Count II of the petition adopted all the allegations of Count I and went on to allege the repurchase provisions of the Stockholders Agreement and of the redemption agreement between plaintiff and the corporation. Count II then proceeds to allege that the corporation will not be in a position to compute the book value due under the repurchase agreement absent an audit by a certified public accountant. On that basis Count II prayed an order upon the corporation to engage a certified public accountant to audit the company's affairs.

The defendants filed in response a motion to dismiss on the following grounds: (1) that plaintiff had no standing to file a derivative suit because she was no longer a shareholder; (2) that plaintiff had improperly united a minority stockholders' derivative suit with a claim on her part to preserve her individual rights; and (3) that the corporation was a necessary party whom plaintiff had failed to join. Defendant also filed an answer in which they repeated the grounds stated in their motion to dismiss and further alleged that plaintiff had failed to state a claim upon which any relief could be granted. In support of their motion to dismiss, defendants filed suggestions which concluded with a request to the court that their motion be disposed of as one for summary judgment as provided in Rules 55.27(a) and 74.04. Plaintiff then in turn filed suggestions in which she joined in asking the court to treat the pending motion as one for summary judgment.

The trial court in its order from which this appeal is taken states: "Defendant's motion to dismiss is, by this Court, sustained. Plaintiff's petition is hereby dismissed." Nevertheless, both parties treated the proceedings in the trial court and continue to treat the matter in this court as having been ruled as a matter of summary judgment. We do likewise. The question for determination therefore is whether as a matter of law plaintiff had no right to any relief. Inasmuch as we resolve this issue against plaintiff as a matter of substantive law, it becomes unnecessary to consider the various procedural questions raised by defendants in the trial court and argued by the parties in this court.

The exact nature of plaintiff's theory of action stands somewhat hazy. Count I clearly attempts to state a minority stockholders' derivative action. This intention seems plain despite the fact that plaintiff omitted the joinder of Santa Fe, a necessary party to such a proceeding. State ex rel. Harwood v. Sartorius, 355 Mo. 837, 198 S.W.2d 690 (banc 1947). On the other hand, Count II seems to seek relief in plaintiff's personal capacity, on the basis that the redemption price to be paid for her shares of stock would be too low as measured by present book value, for the reason that the book value should be increased by the amount due from Jones and Brockman by reason of the allegedly improper payments to them as set forth in Count I of the petition.

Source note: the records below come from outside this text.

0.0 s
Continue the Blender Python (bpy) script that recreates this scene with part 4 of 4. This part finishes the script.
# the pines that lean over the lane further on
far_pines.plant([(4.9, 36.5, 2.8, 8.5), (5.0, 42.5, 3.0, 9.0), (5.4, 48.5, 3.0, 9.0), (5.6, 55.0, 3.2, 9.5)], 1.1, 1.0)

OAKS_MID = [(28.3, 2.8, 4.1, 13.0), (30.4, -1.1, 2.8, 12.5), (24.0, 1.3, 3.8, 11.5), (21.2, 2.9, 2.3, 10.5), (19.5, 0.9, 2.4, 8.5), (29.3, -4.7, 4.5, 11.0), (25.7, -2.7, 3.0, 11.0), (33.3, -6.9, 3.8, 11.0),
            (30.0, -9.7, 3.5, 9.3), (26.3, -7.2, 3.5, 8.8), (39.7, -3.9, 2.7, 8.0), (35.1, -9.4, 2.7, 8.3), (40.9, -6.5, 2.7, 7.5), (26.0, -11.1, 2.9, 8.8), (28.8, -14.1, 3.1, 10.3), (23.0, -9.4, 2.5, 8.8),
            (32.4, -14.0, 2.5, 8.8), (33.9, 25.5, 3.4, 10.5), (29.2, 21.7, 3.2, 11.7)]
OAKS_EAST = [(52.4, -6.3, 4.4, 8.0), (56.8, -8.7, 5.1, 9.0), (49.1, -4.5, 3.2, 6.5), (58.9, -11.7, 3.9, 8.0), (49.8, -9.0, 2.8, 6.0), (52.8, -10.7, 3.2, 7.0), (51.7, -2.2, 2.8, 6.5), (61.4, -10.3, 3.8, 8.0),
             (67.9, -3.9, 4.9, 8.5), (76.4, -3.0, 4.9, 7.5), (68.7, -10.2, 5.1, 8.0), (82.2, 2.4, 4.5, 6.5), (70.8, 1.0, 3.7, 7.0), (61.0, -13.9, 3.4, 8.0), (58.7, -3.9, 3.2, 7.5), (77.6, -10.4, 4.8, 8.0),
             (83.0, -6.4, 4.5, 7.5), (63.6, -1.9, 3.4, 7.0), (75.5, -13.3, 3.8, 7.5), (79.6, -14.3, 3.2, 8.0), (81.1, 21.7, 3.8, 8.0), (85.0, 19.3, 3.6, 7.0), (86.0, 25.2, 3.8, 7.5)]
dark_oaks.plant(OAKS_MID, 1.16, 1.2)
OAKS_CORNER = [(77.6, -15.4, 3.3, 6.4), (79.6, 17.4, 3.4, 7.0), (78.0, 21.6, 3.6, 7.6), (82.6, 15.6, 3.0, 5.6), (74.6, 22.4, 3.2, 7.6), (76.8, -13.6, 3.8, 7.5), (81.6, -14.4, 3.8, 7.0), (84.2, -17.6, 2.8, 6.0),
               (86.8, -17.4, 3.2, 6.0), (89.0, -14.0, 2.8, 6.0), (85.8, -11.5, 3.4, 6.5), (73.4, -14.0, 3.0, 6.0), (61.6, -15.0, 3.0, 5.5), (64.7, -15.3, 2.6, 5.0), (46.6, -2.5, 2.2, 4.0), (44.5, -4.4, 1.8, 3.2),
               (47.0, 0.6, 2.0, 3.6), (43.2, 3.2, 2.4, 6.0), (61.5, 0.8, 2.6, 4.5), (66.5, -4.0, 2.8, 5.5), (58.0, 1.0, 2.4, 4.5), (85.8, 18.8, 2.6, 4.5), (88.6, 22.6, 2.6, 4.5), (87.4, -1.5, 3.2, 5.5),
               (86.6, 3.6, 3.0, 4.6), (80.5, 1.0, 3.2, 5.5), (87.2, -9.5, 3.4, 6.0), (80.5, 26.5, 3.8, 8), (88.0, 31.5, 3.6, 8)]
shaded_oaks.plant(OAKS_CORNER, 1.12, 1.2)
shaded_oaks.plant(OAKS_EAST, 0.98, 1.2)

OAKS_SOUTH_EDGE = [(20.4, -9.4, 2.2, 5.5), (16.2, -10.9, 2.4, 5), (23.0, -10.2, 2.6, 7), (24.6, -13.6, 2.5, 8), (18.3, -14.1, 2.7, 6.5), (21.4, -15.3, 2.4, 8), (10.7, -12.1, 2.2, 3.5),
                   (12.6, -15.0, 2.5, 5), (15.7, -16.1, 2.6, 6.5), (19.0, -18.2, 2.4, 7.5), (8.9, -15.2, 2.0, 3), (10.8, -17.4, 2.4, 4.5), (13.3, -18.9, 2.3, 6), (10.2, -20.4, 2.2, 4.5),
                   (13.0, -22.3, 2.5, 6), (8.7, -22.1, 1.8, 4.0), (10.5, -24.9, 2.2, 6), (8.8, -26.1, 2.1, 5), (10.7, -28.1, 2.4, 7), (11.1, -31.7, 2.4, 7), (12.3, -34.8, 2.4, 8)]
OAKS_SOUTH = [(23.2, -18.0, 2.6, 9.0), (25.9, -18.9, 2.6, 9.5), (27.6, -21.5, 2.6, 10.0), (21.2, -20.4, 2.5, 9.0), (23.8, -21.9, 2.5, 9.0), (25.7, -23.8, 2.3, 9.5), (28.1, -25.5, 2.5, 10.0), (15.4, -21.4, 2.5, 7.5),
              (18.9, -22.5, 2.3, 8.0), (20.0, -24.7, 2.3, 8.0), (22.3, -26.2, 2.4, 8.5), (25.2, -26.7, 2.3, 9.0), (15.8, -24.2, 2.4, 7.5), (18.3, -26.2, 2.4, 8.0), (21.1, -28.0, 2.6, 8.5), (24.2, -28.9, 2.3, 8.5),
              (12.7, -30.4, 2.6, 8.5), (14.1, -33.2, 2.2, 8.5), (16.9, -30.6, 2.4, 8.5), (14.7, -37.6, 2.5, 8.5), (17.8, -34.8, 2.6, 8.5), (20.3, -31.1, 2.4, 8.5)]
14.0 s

Despite this apparent discrepancy between the two counts, plaintiff's brief in this court proclaims this to be "a stockholders' derivative action in her own behalf as a stockholder and on behalf of all other stockholders of Santa Fe Real Estate Corporation." We will accept that characterization of the action.

The cause of action which plaintiff is trying to assert on behalf of the corporation is one against Jones and Brockman for excessive salaries, bonuses, and perquisites and against the other two defendant directors for negligent supervision of the company's financial affairs. Whether or not those challenged payouts were in truth improper was primarily for decision by the directors. Putnam v. Juvenile Shoe Corporation, 307 Mo. 74, 269 S.W. 593 (banc *304 1925); Saigh v. Busch, 396 S.W.2d 9 (Mo. App.1965). In the present case not only did the directors agree to the payouts in question, but in addition the propriety thereof was presented to the stockholders for consideration at the stockholders' meeting of July 26, 1979. At that time the stockholders, over plaintiff's sole dissent, specifically approved the challenged payments. Even though the defendants themselves hold a majority of all outstanding stock, nevertheless the vote of the majority controls and binds the minority absent allegation and proof of oppression or fraud. Putnam, supra; Saigh, supra. As held in Saigh, 396 S.W.2d l.c. 22:

"There is no validity to the argument contained in plaintiffs' reply brief, where they contend that even though a majority is for ratification that the minority may be heard in a court of equity. Again, we say, where the matter under consideration is one that calls for the business judgment of a board of directors or of the majority shareholders and if this judgment is exercised fairly and honestly courts will not interfere. The only time that a court of equity will interfere, as we have stated, is when the matter complained of is ultra vires, illegal, fraudulent and, therefore, cannot be ratified by a majority of the stockholders or where the business judgment is exercised unfairly and in a dishonest manner."

There are no allegations or evidence that the defendants acted fraudulently nor is there any allegation or proof that the majority of the stockholders failed to exercise their best judgment fairly and in an honest manner. The ratification of the payments at the stockholders' meeting of July 26, 1979, therefore forecloses this action.

The judgment of the trial court is affirmed.

All concur.

NOTES

[1] The resolution recites that plaintiff's license "has been returned to the Missouri Real Estate Commission and thereby withdrawn from the control and jurisdiction of the principle [sic] broker of this corporation, (Harold K. Jones)." Plaintiff by affidavit denied that she withdrew her license from the control of the company's principal broker. This therefore remains a disputed and unresolved issue. Summary judgment is nevertheless proper because the ground for decision in this opinion is unrelated to and independent of the unresolved issue mentioned.